Eh? He was pointing at her, she kept going to her car. He followed, getting louder and more insistent.
‘Stop you damn thief, give my wallet back. I’m calling security and police.’
She opened the driver’s door. ‘Shut up, I didn’t touch you or your stupid dork-door wallet.’ She sat down in the driver’s seat and chucked her purse in the centre console. Tukz was dozing. A painful grip fell on her shoulders pulled her around before she could shut the door.
‘Give it back I know you took it.’
‘Eh, what the hell, you don’t even know how to be a doctor. I didn’t take your damn wallet.’ She slapped his hand away. ‘Piss off. Go check the security camera if you don’t believe me.’ Her heart was thumping like she was running uphill.
‘I know what happened,’ he spat into her face. ‘I’m calling the police.’
‘Call the cops prick,’ she said and pulled back from his red face. ‘They can watch the camera showing you copping a free feel off that lady in the foyer.’ She tried to pull the door shut, but the doctor held it open. He leaned in and stretched out to grab for her purse.
‘What the fuck arsehole? What happened to social distancing?’ She saw a flash of movement in the dimness of the car, a crutch striking from the passenger seat to fold the doctor up and out, push him away from the car. He dropped like a deflated rugby ball.
She gasped and turned her head. Tukz was wheezing like a whistle and still holding the crutch.
‘We gotta get out of here, cuz, shut the door,’ he spluttered.
It took her two tries to start the car and get it moving.
‘No one’s seen anything yet, hurry up go,’ he whispered.
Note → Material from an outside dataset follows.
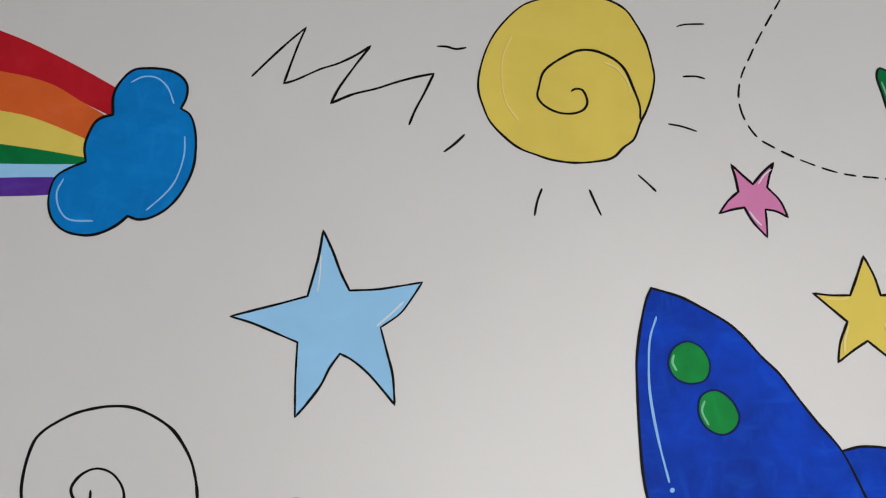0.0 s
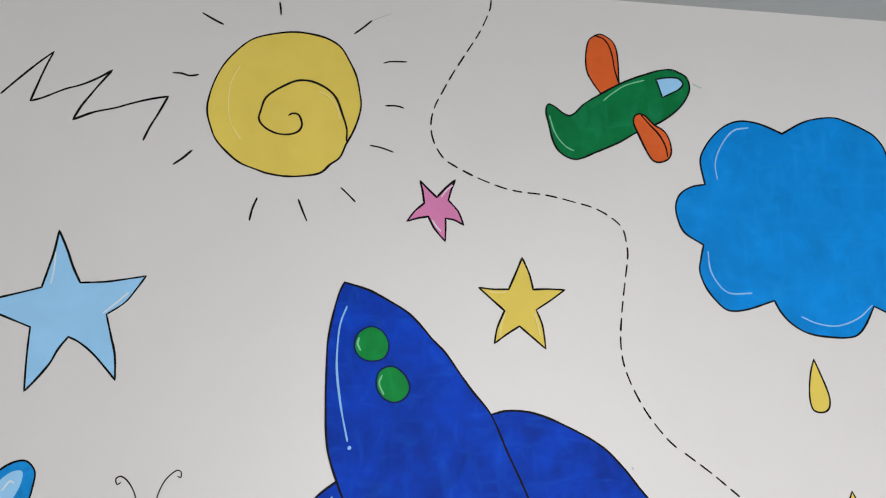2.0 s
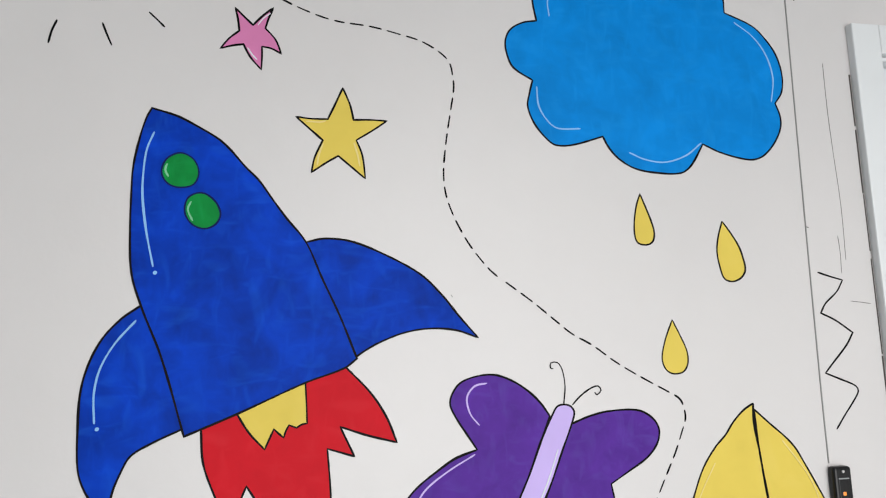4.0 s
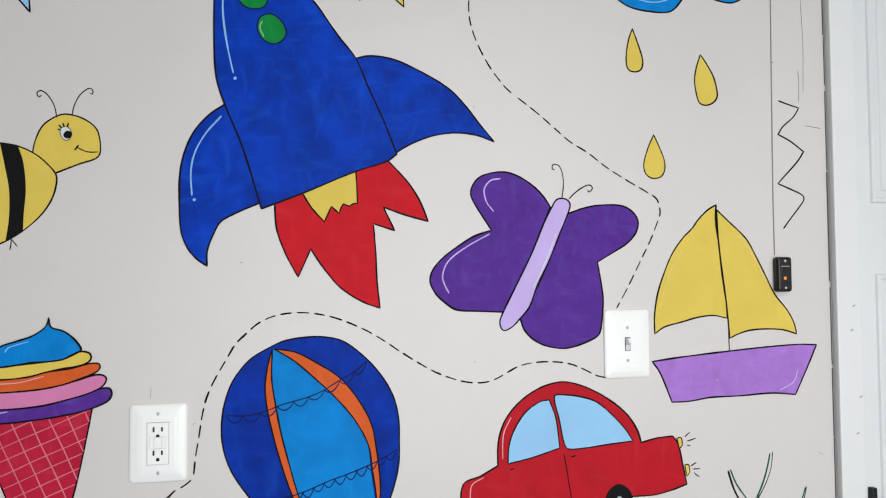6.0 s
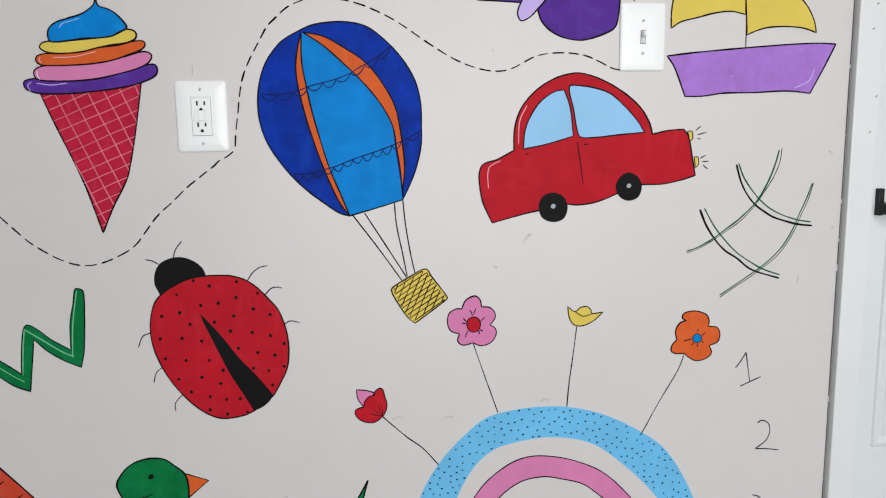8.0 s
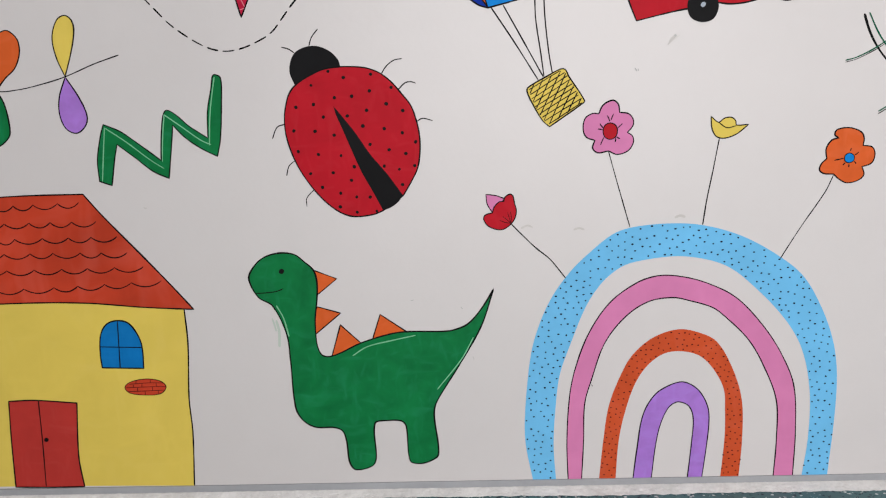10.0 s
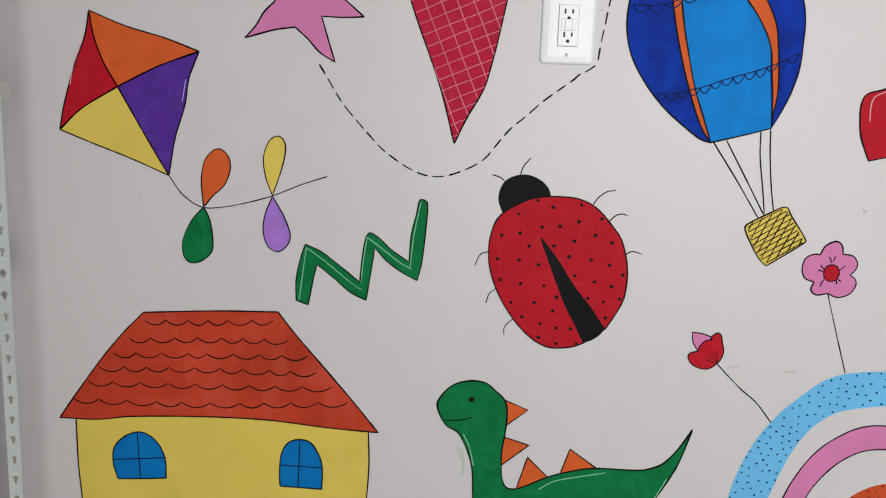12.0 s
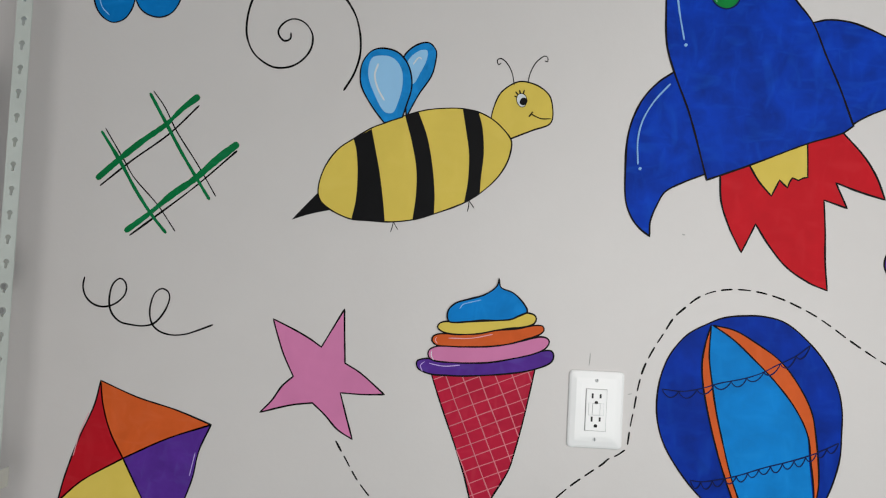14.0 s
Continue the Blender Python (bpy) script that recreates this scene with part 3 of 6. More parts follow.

They roared off down Coronation Road like Ricky Baker and Hector in a Hilux, past a hand throwing something out the driver’s window of a Jaguar parked on the side of the road. Two women were sitting in the front.
‘Oh hey, was that the blo-.‘
‘-Just take me home,’ Tukz wheezed.
She was hyped, her breaths quick and shallow. Calm down, she told herself. Keep an eye out for the cops. What just happened?
'Was that doctor high or something Tukz?’ No answer. His wheezing had eased up. ‘Thanks for taking care of him. I wonder what happens to us when he talks to the cops, eh?’
Tukz sighed. ‘Home.’
She took deep breaths and concentrated on driving. She told him about the blonde, which reminded her about the prescription. ‘They only gave twenty codeine, not sure how long that’s gonna last?’
Another sigh.
She laughed, ‘Wild as, eh bro.’ No reply. ‘That’s all right’.
She turned the radio on, Pōnga rā by Rob Ruha was playing. She started singing the bits she knew. Tukz really liked that waiata, but his current favourite was Ka Manu. He always sung along to Rob Ruha, this time he didn’t; it made her glance over. His head was against the door jam and turned away as if he were looking out the window. Probably having a little moe, she thought. That’s good bro, you need it. She worried about getting him inside the house.
The sudden smell of urine made her head jerk around, she braked. Please God, no. She pulled over. ‘Tukz, are you okay?’ She touched his shoulder gently, shook him, called out again. ‘Bro wake up.’ Her mind screamed, do something, do something fast. Fuck what do I do? She was shaking. Her hands were cold. ‘Tukz, what do I do?’ She couldn’t get her brain into gear, it was stalled on quick, shallow, jerky breaths. ‘Gotta get you back to the hospital.’ Her hand was turning the key in the ignition when she remembered the dork-duh flat out on his bum in the hospital car park. She paused and looked at Tukz. ‘As if you’d want him to touch you now, eh bro?’ She hugged him. ‘Not even, cuz.’
She drove along slowly with Tukz, listening to the radio and singing for him. The streets were empty, the motorway was quiet. She turned the car into the driveway, the outside light welcomed them home and they just sat there.